Economist Theodore Geiger, an experienced observer of American aid programs in foreign countries, has produced a work which has as its central purpose “to convey some notion of what is involved in trying to understand … the complexities and uncertainties of the social processes now occurring in Asia, Africa and Latin American countries. …” In addition, he has attempted to discern “the ambivalences inherent in the nature of the relationships of these countries with the United States” (p. 285). Though addressed most specifically to American government officials, Dr. Geiger's book is required reading for all those who believe that nations-particularly the United States-must soon come to know how to practice peace, or be fated to die of ignorance.

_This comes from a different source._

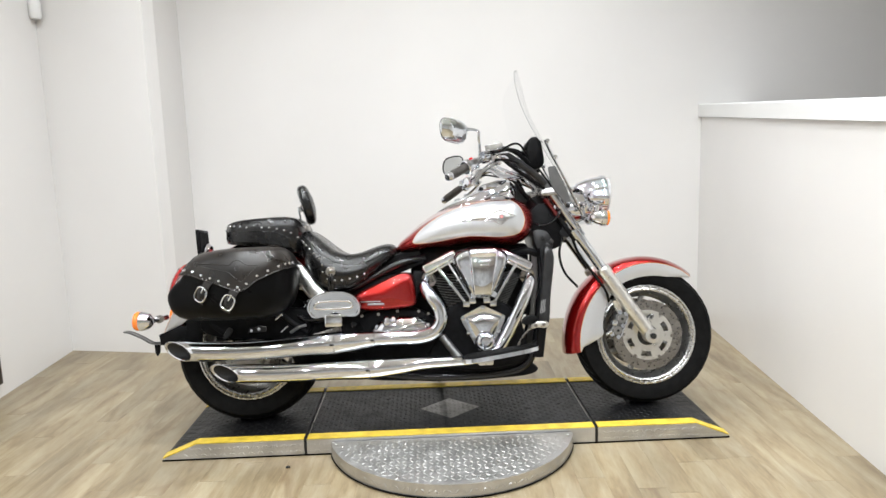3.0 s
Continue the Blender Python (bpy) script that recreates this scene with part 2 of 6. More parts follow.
def part(name, bm, mat, parent=None, label="", flat=False, fix=True):
    if fix:
        bmesh.ops.recalc_face_normals(bm, faces=bm.faces)
    if not flat:
        smooth_by_angle(bm)
    me = bpy.data.meshes.new(name)
    bm.to_mesh(me)
    bm.free()
    me.materials.append(mat)
    ob = new(name, me)
    while parent is not None and parent.parent is not None and parent.parent.parent is not None:
        parent = parent.parent
    ob.parent = parent
    if label:
        tagged(ob, label)
    return ob


def box(x0, x1, y0, y1, z0, z1, bevel=0.0, seg=2, bm=None, m=None):
    fresh = bmesh.new()
    bmesh.ops.create_cube(fresh, size=1)
    bmesh.ops.transform(fresh, matrix=Matrix.Translation(((x0 + x1) / 2, (y0 + y1) / 2, (z0 + z1) / 2)) @ Matrix.Diagonal((x1 - x0, y1 - y0, z1 - z0, 1)), verts=fresh.verts)
    if bevel:
        bmesh.ops.bevel(fresh, geom=fresh.edges, offset=bevel, segments=seg, affect="EDGES", profile=0.5)
    return merge(bm, fresh, m)


def merge(bm, fresh, m=None):
    """Adds a piece to bm, after moving it by m."""
    if m is not None:
        bmesh.ops.transform(fresh, matrix=m, verts=fresh.verts)
    if bm is None:
        return fresh
    me = bpy.data.meshes.new("piece")
    fresh.to_mesh(me)
    fresh.free()
    bm.from_mesh(me)
    bpy.data.meshes.remove(me)
    return bm


def prism(outline, y0, y1, bevel=0.0, seg=2, bm=None):
    """An outline in x and z, drawn out from y0 to y1."""
    fresh = bmesh.new()
    ring = [fresh.verts.new((x, y0, z)) for x, z in outline]
    face = fresh.faces.new(ring)
    made = bmesh.ops.extrude_face_region(fresh, geom=[face])
    bmesh.ops.translate(fresh, vec=(0, y1 - y0, 0), verts=[v for v in made["geom"] if isinstance(v, bmesh.types.BMVert)])
    bmesh.ops.recalc_face_normals(fresh, faces=fresh.faces)
    if bevel:
        edges = [e for e in fresh.edges if abs(e.verts[0].co.y - e.verts[1].co.y) < 1e-6]
        bmesh.ops.bevel(fresh, geom=edges, offset=bevel, segments=seg, affect="EDGES", profile=0.5)
    return merge(bm, fresh)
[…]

After introducing the fact that American aid and development programs in “underdeveloped” countries usually fail to achieve the various goals for which they are designed, Geiger notes that while the West (read U.S.A.) may be expected to promote its rational interests (italics added), i.e., economic and political security and the military defense of same, “such rational interests alone cannot account for the fervor and persistence with which the United States has been conducting its relationships with Asia, Africa and Latin America …” (p. 14). What does account for the fact that the Americans continually pursue these programs is an array of widely shared beliefs and dispositions-both conscious and unconscious-which issue from the redemptive religions of the West, the material successes wrought through science and technology, and the fortuitous history of American national development. This inheritance has resulted in a belief in the power of knowledge, a will to action in altering natural and social conditions, and a secularized sense of superiority, guilt and mission with respect to less-advanced nations.